• _AVAILABLE DATA_:
[Begin]
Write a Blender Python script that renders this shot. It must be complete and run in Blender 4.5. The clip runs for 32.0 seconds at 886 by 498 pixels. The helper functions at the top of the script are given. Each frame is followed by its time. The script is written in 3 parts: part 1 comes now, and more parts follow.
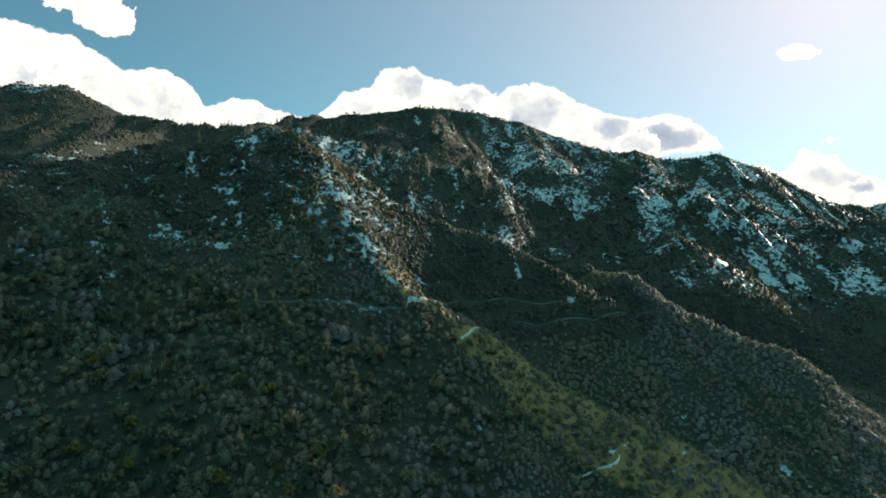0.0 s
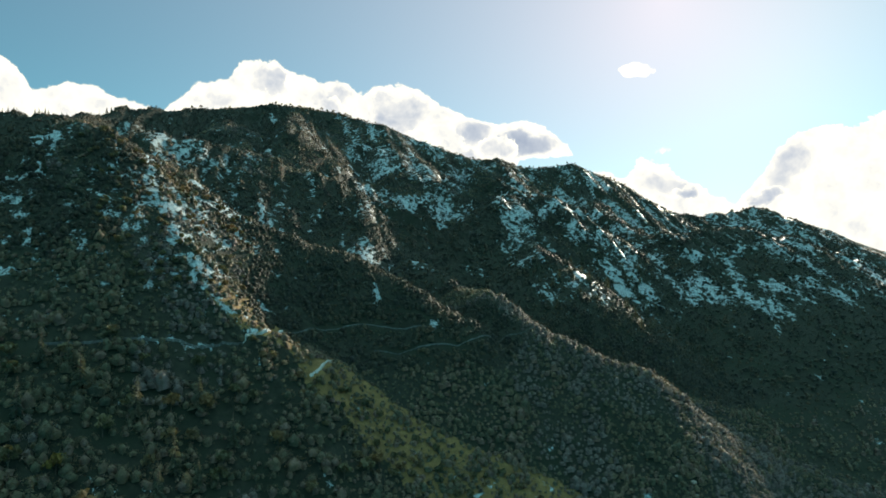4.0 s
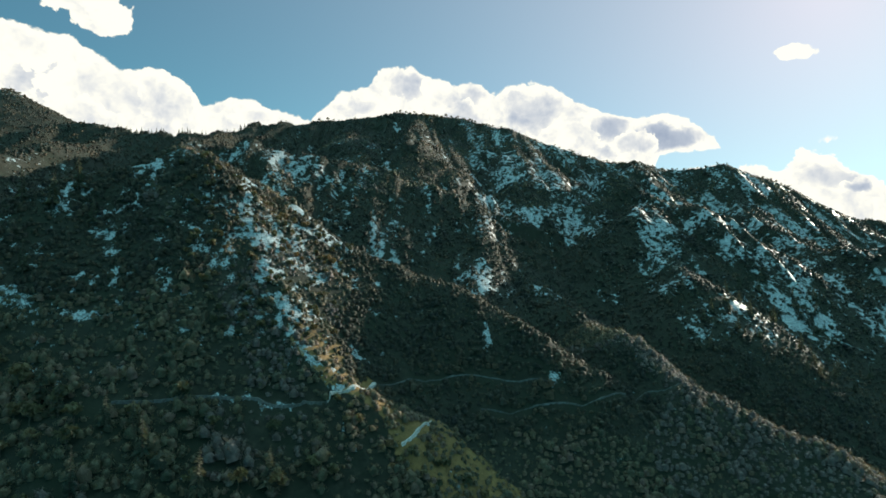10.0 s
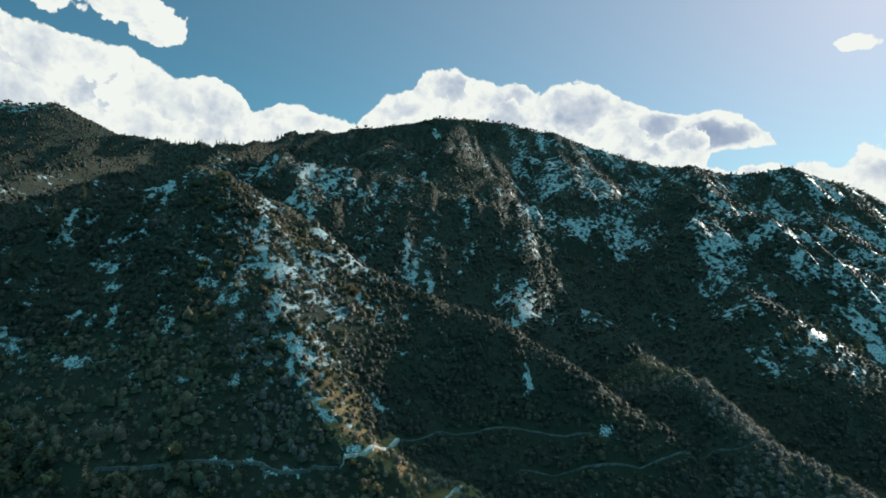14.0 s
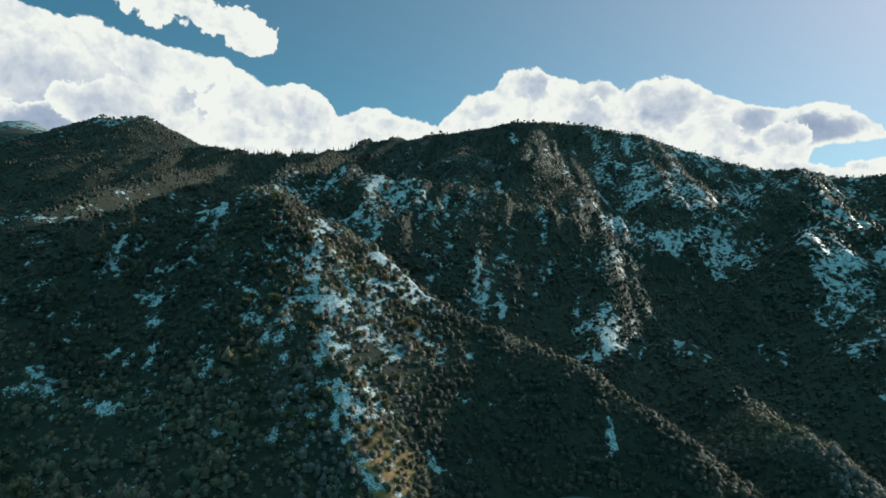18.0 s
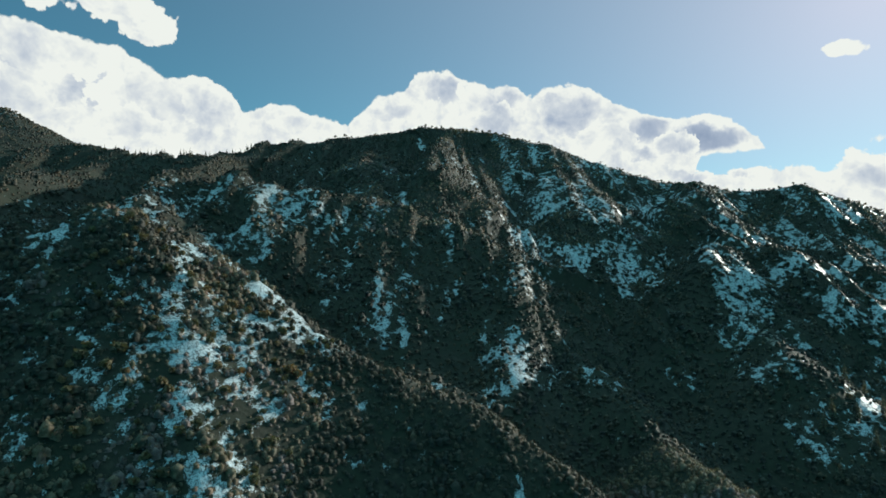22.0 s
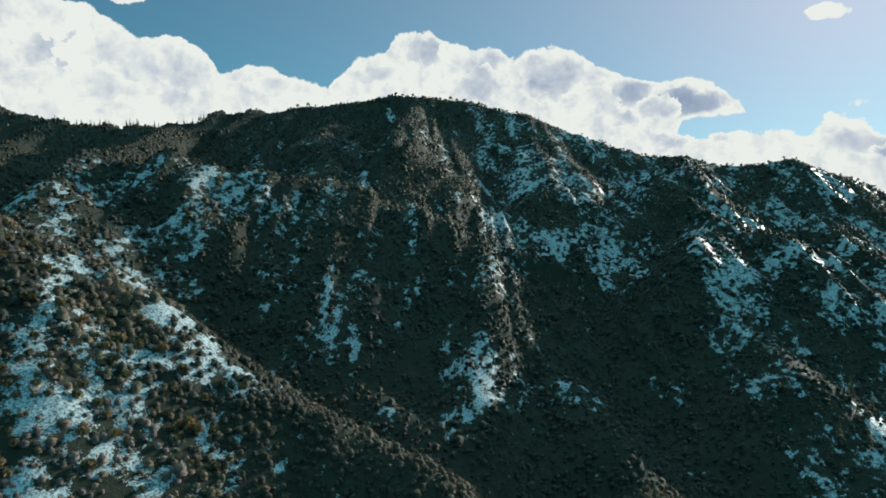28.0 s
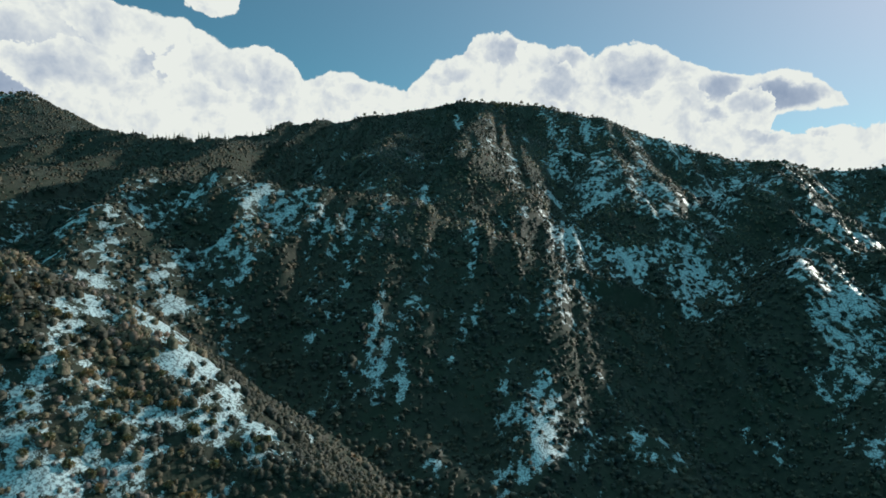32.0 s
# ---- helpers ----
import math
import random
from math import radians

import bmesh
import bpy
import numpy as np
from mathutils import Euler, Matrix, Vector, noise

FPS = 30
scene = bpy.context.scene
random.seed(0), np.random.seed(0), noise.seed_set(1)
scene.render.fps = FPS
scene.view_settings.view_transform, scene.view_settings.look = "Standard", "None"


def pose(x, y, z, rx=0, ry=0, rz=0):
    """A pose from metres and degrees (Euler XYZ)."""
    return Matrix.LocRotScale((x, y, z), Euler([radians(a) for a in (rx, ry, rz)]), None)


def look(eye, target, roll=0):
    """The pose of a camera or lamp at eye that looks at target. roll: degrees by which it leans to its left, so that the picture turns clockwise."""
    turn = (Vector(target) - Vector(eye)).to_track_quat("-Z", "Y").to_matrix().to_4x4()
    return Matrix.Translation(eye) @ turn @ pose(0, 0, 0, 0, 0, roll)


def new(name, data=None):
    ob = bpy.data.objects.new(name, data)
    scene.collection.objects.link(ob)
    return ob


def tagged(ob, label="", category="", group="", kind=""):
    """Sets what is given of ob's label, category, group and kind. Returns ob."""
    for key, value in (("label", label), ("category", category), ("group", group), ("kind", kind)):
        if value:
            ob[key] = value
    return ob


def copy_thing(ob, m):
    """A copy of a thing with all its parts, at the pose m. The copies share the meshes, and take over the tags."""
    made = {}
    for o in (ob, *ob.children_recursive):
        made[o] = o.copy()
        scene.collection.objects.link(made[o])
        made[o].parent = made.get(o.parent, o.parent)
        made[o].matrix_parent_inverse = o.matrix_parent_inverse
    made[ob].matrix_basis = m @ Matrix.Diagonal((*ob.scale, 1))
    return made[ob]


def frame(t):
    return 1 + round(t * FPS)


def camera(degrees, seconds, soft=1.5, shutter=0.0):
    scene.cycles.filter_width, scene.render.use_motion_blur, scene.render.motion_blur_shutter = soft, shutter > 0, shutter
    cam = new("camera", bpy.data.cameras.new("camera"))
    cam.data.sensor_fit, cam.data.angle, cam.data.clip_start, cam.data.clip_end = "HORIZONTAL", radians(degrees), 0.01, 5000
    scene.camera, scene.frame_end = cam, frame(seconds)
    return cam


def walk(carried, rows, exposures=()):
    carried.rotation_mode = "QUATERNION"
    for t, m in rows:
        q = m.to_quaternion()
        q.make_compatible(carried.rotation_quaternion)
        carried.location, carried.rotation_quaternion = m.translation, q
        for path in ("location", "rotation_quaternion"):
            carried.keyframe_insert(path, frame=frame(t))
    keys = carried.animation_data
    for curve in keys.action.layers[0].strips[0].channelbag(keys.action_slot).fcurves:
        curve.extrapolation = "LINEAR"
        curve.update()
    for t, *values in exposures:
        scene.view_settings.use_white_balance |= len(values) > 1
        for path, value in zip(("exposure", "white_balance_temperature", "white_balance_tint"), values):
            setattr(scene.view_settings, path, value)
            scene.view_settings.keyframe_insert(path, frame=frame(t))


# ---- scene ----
[End]
• _PROBLEM_: Which lines include the word "exposures"? List them all.

• _EXERCISE OUTPUT_:
def walk(carried, rows, exposures=()):
    for t, *values in exposures:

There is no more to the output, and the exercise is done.